EXERCISE TASK
Transcribe the data in full and exactly, omitting any pictures.

DATASET CONTENT

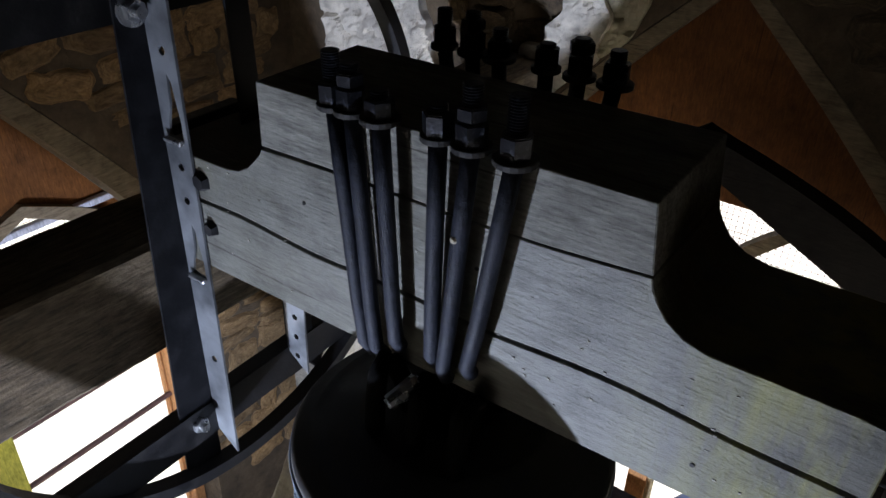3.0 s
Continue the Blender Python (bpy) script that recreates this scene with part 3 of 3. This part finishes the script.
# pale droppings that ran over the shoulder
bm = bmesh.new()
for az, z1, z2, w in ((-36, 1.085, 1.079, 0.012), (-47, 1.086, 1.079, 0.017), (-43, 1.059, 1.055, 0.010), (-41, 1.045, 0.985, 0.005), (-58, 1.085, 1.081, 0.012), (-39, 0.962, 0.93, 0.004), (-88, 0.955, 0.925, 0.004), (-93, 0.95, 0.93, 0.003)):
    strip(bm, [(az + rng.uniform(-0.5, 0.5), z1 + (z2 - z1) * k / 4) for k in range(5)], w, 0.0016)
tagged(part("dropping", bm, PALEDIRT, bell, "pale streaks of bird droppings"), kind="stuff")
part("canon_lug", cyl((-0.030, -0.136, 1.232), (-0.008, -0.085, 1.258), 0.0125, 0.015, n=8, bevel=0.004), STEEL, bell, "bright worn end of a canon bolt")

# ---- headstock: three planks bolted on one another ----
headstock = thing("headstock", "grey weathered oak headstock of three bolted planks", "headstock", at=(0, 1.01, 0))


def wavy(x):
    return 0.004 * math.sin(7 * x + 0.5) + 0.003 * math.sin(19 * x) - (0.006 * max(0.0, x - 0.18) / 0.2 if x > 0.18 else 0)


def plank(outline, name, deep, y0=0.0):
    bm = extruded(outline, deep)
    bmesh.ops.bevel(bm, geom=[e for e in bm.edges if len(e.link_faces) == 2 and e.calc_face_angle(0) > 0.35], offset=0.0016, segments=1, affect="EDGES")
    ob = part(name, bm, OAK_TOP if name == "upper_plank" else OAK, headstock)
    ob.location.y = y0
    return ob


seam = [(-0.86 + i * 0.045, 1.366 + wavy(-0.86 + i * 0.045)) for i in range(29)]
low = [(-0.86, 1.221), (-0.70, 1.224), (-0.36, 1.230), (-0.1, 1.237), (0.127, 1.243), (0.26, 1.247), (0.345, 1.251), (0.374, 1.258), (0.394, 1.285), (0.40, 1.32)] + [(x, z - 0.003) for x, z in seam[::-1] if z - 0.003 > 1.30]
plank(low, "lower_plank", 0.23)
mid = [(x, z + 0.003) for x, z in seam] + [(0.402, 1.462), (0.36, 1.467), (0.27, 1.468), (0.21, 1.468), (0.178, 1.476), (0.155, 1.492), (0.140, 1.512), (0.133, 1.526), (0.130, 1.540)]
mid += [(0.0, 1.530), (-0.14, 1.525), (-0.30, 1.526), (-0.505, 1.519), (-0.512, 1.507), (-0.525, 1.494), (-0.545, 1.475), (-0.57, 1.462), (-0.60, 1.457), (-0.86, 1.453)]
plank(mid, "middle_plank", 0.23)
plank([(0.1298, 1.5408), (0.12, 1.631), (-0.19, 1.629), (-0.50, 1.629), (-0.5055, 1.523), (-0.30, 1.528), (-0.14, 1.5260), (0.0, 1.5308)], "upper_plank", 0.226, 0.002)
for x, z, r in ((-0.672, 1.412, 0.020), (-0.668, 1.318, 0.017)):
    part("coach_bolt", cyl((x, 0.0, z), (x, -0.012, z), r, r * 0.7, n=6), IRON, headstock)
for x, z in ((0.222, 1.302), (-0.42, 1.452), (-0.10, 1.46)):
    part("nail", cyl((x, 0.002, z), (x, -0.0015, z), 0.0032, n=8), IRON, headstock)
bm = bmesh.new()
for _ in range(34):
    x, z = rng.uniform(-0.66, 0.34), rng.uniform(1.26, 1.45)
    box(x, x + rng.uniform(0.002, 0.005), -0.0012, 0.001, z, z + rng.uniform(0.001, 0.004), 0, bm)
tagged(part("fleck", bm, PALEDIRT, headstock, "small pale flecks of dirt"), kind="stuff")
for s in (-0.86, 0.40):
    part("pivot", cyl((s, 0.115, 1.33), (s + (0.12 if s > 0 else -0.05), 0.115, 1.33), 0.03, n=20), IRON, headstock)

# ---- hanger rods ----
front_rods = [(-0.307, 1.726, -0.283, 1.247), (-0.276, 1.716, -0.260, 1.246), (-0.229, 1.689, -0.220, 1.281), (-0.140, 1.693, -0.154, 1.284), (-0.093, 1.728, -0.133, 1.264), (-0.034, 1.728, -0.092, 1.294)]
rear_rods = [(x, z, xb, zb) for (x, z), (_, _, xb, zb) in zip(((-0.342, 1.712), (-0.289, 1.713), (-0.240, 1.698), (-0.159, 1.689), (-0.105, 1.708), (-0.050, 1.701)), front_rods)]
for row_y, s, rods in ((0.976, 1, front_rods), (1.268, -1, rear_rods)):
    for i, (x, zt, xb, zb) in enumerate(rods):
        r = thing("hanger_rod", "blue-grey steel hanger rod with nut and lock nut", "rod", group="hanger rods", at=(x, row_y, 1.650))
        dx, dz = xb - x, zb - 1.650
        pts = [(0, 0, 0), (dx * 0.3, 0.001 * s, dz * 0.3), (dx * 0.75, 0.003 * s, dz * 0.75), (dx, 0.006 * s, dz * 0.95), (dx + (0.010 if i < 2 else 0.0), 0.016 * s, dz)]
        part("shaft", tube(pts, 0.0118, 14), ROD, r, smooth=True)
        if i == 4 and s == 1:
            spot = cyl((dx * 0.33 - 0.002, -0.0105, dz * 0.33), (dx * 0.33 - 0.002, -0.0135, dz * 0.33), 0.0052, 0.003, n=9)
            part("worn_spot", spot, PALEDIRT, r, "pale chipped spot on the shaft")
        th = bmesh.new()
        z = 0.0
        while z < zt - 1.655:
            cyl((0, 0, z), (0, 0, z + 0.0017), 0.0105, 0.0125, 14, th)
            cyl((0, 0, z + 0.0017), (0, 0, z + 0.0034), 0.0125, 0.0105, 14, th)
            z += 0.0034
        part("thread", th, NUT, r)
        part("washer", cyl((0, 0, -0.005), (0, 0, 0.003), 0.0225 + 0.002 * (i % 3), n=20, bevel=0.001), CROWN, r)
        turn = rng.uniform(0, 60)
        nt = cyl((0, 0, 0.003), (0, 0, 0.031 if i not in (2,) else 0.027), 0.0195, n=6, bevel=0.002)
        bmesh.ops.rotate(nt, cent=(0, 0, 0), matrix=Matrix.Rotation(radians(turn), 3, "Z"), verts=nt.verts)
        part("nut", nt, NUT, r)
        if i in (1, 4):
            ln = cyl((0, 0, 0.033), (0, 0, 0.05), 0.0188, n=6, bevel=0.002)
            bmesh.ops.rotate(ln, cent=(0, 0, 0), matrix=Matrix.Rotation(radians(turn + 12), 3, "Z"), verts=ln.verts)
            part("lock_nut", ln, NUT, r)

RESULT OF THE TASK
3.0 s
Continue the Blender Python (bpy) script that recreates this scene with part 3 of 3. This part finishes the script.
# pale droppings that ran over the shoulder
bm = bmesh.new()
for az, z1, z2, w in ((-36, 1.085, 1.079, 0.012), (-47, 1.086, 1.079, 0.017), (-43, 1.059, 1.055, 0.010), (-41, 1.045, 0.985, 0.005), (-58, 1.085, 1.081, 0.012), (-39, 0.962, 0.93, 0.004), (-88, 0.955, 0.925, 0.004), (-93, 0.95, 0.93, 0.003)):
    strip(bm, [(az + rng.uniform(-0.5, 0.5), z1 + (z2 - z1) * k / 4) for k in range(5)], w, 0.0016)
tagged(part("dropping", bm, PALEDIRT, bell, "pale streaks of bird droppings"), kind="stuff")
part("canon_lug", cyl((-0.030, -0.136, 1.232), (-0.008, -0.085, 1.258), 0.0125, 0.015, n=8, bevel=0.004), STEEL, bell, "bright worn end of a canon bolt")

# ---- headstock: three planks bolted on one another ----
headstock = thing("headstock", "grey weathered oak headstock of three bolted planks", "headstock", at=(0, 1.01, 0))


def wavy(x):
    return 0.004 * math.sin(7 * x + 0.5) + 0.003 * math.sin(19 * x) - (0.006 * max(0.0, x - 0.18) / 0.2 if x > 0.18 else 0)


def plank(outline, name, deep, y0=0.0):
    bm = extruded(outline, deep)
    bmesh.ops.bevel(bm, geom=[e for e in bm.edges if len(e.link_faces) == 2 and e.calc_face_angle(0) > 0.35], offset=0.0016, segments=1, affect="EDGES")
    ob = part(name, bm, OAK_TOP if name == "upper_plank" else OAK, headstock)
    ob.location.y = y0
    return ob


seam = [(-0.86 + i * 0.045, 1.366 + wavy(-0.86 + i * 0.045)) for i in range(29)]
low = [(-0.86, 1.221), (-0.70, 1.224), (-0.36, 1.230), (-0.1, 1.237), (0.127, 1.243), (0.26, 1.247), (0.345, 1.251), (0.374, 1.258), (0.394, 1.285), (0.40, 1.32)] + [(x, z - 0.003) for x, z in seam[::-1] if z - 0.003 > 1.30]
plank(low, "lower_plank", 0.23)
mid = [(x, z + 0.003) for x, z in seam] + [(0.402, 1.462), (0.36, 1.467), (0.27, 1.468), (0.21, 1.468), (0.178, 1.476), (0.155, 1.492), (0.140, 1.512), (0.133, 1.526), (0.130, 1.540)]
mid += [(0.0, 1.530), (-0.14, 1.525), (-0.30, 1.526), (-0.505, 1.519), (-0.512, 1.507), (-0.525, 1.494), (-0.545, 1.475), (-0.57, 1.462), (-0.60, 1.457), (-0.86, 1.453)]
plank(mid, "middle_plank", 0.23)
plank([(0.1298, 1.5408), (0.12, 1.631), (-0.19, 1.629), (-0.50, 1.629), (-0.5055, 1.523), (-0.30, 1.528), (-0.14, 1.5260), (0.0, 1.5308)], "upper_plank", 0.226, 0.002)
for x, z, r in ((-0.672, 1.412, 0.020), (-0.668, 1.318, 0.017)):
    part("coach_bolt", cyl((x, 0.0, z), (x, -0.012, z), r, r * 0.7, n=6), IRON, headstock)
for x, z in ((0.222, 1.302), (-0.42, 1.452), (-0.10, 1.46)):
    part("nail", cyl((x, 0.002, z), (x, -0.0015, z), 0.0032, n=8), IRON, headstock)
bm = bmesh.new()
for _ in range(34):
    x, z = rng.uniform(-0.66, 0.34), rng.uniform(1.26, 1.45)
    box(x, x + rng.uniform(0.002, 0.005), -0.0012, 0.001, z, z + rng.uniform(0.001, 0.004), 0, bm)
tagged(part("fleck", bm, PALEDIRT, headstock, "small pale flecks of dirt"), kind="stuff")
for s in (-0.86, 0.40):
    part("pivot", cyl((s, 0.115, 1.33), (s + (0.12 if s > 0 else -0.05), 0.115, 1.33), 0.03, n=20), IRON, headstock)

# ---- hanger rods ----
front_rods = [(-0.307, 1.726, -0.283, 1.247), (-0.276, 1.716, -0.260, 1.246), (-0.229, 1.689, -0.220, 1.281), (-0.140, 1.693, -0.154, 1.284), (-0.093, 1.728, -0.133, 1.264), (-0.034, 1.728, -0.092, 1.294)]
rear_rods = [(x, z, xb, zb) for (x, z), (_, _, xb, zb) in zip(((-0.342, 1.712), (-0.289, 1.713), (-0.240, 1.698), (-0.159, 1.689), (-0.105, 1.708), (-0.050, 1.701)), front_rods)]
for row_y, s, rods in ((0.976, 1, front_rods), (1.268, -1, rear_rods)):
    for i, (x, zt, xb, zb) in enumerate(rods):
        r = thing("hanger_rod", "blue-grey steel hanger rod with nut and lock nut", "rod", group="hanger rods", at=(x, row_y, 1.650))
        dx, dz = xb - x, zb - 1.650
        pts = [(0, 0, 0), (dx * 0.3, 0.001 * s, dz * 0.3), (dx * 0.75, 0.003 * s, dz * 0.75), (dx, 0.006 * s, dz * 0.95), (dx + (0.010 if i < 2 else 0.0), 0.016 * s, dz)]
        part("shaft", tube(pts, 0.0118, 14), ROD, r, smooth=True)
        if i == 4 and s == 1:
            spot = cyl((dx * 0.33 - 0.002, -0.0105, dz * 0.33), (dx * 0.33 - 0.002, -0.0135, dz * 0.33), 0.0052, 0.003, n=9)
            part("worn_spot", spot, PALEDIRT, r, "pale chipped spot on the shaft")
        th = bmesh.new()
        z = 0.0
        while z < zt - 1.655:
            cyl((0, 0, z), (0, 0, z + 0.0017), 0.0105, 0.0125, 14, th)
            cyl((0, 0, z + 0.0017), (0, 0, z + 0.0034), 0.0125, 0.0105, 14, th)
            z += 0.0034
        part("thread", th, NUT, r)
        part("washer", cyl((0, 0, -0.005), (0, 0, 0.003), 0.0225 + 0.002 * (i % 3), n=20, bevel=0.001), CROWN, r)
        turn = rng.uniform(0, 60)
        nt = cyl((0, 0, 0.003), (0, 0, 0.031 if i not in (2,) else 0.027), 0.0195, n=6, bevel=0.002)
        bmesh.ops.rotate(nt, cent=(0, 0, 0), matrix=Matrix.Rotation(radians(turn), 3, "Z"), verts=nt.verts)
        part("nut", nt, NUT, r)
        if i in (1, 4):
            ln = cyl((0, 0, 0.033), (0, 0, 0.05), 0.0188, n=6, bevel=0.002)
            bmesh.ops.rotate(ln, cent=(0, 0, 0), matrix=Matrix.Rotation(radians(turn + 12), 3, "Z"), verts=ln.verts)
            part("lock_nut", ln, NUT, r)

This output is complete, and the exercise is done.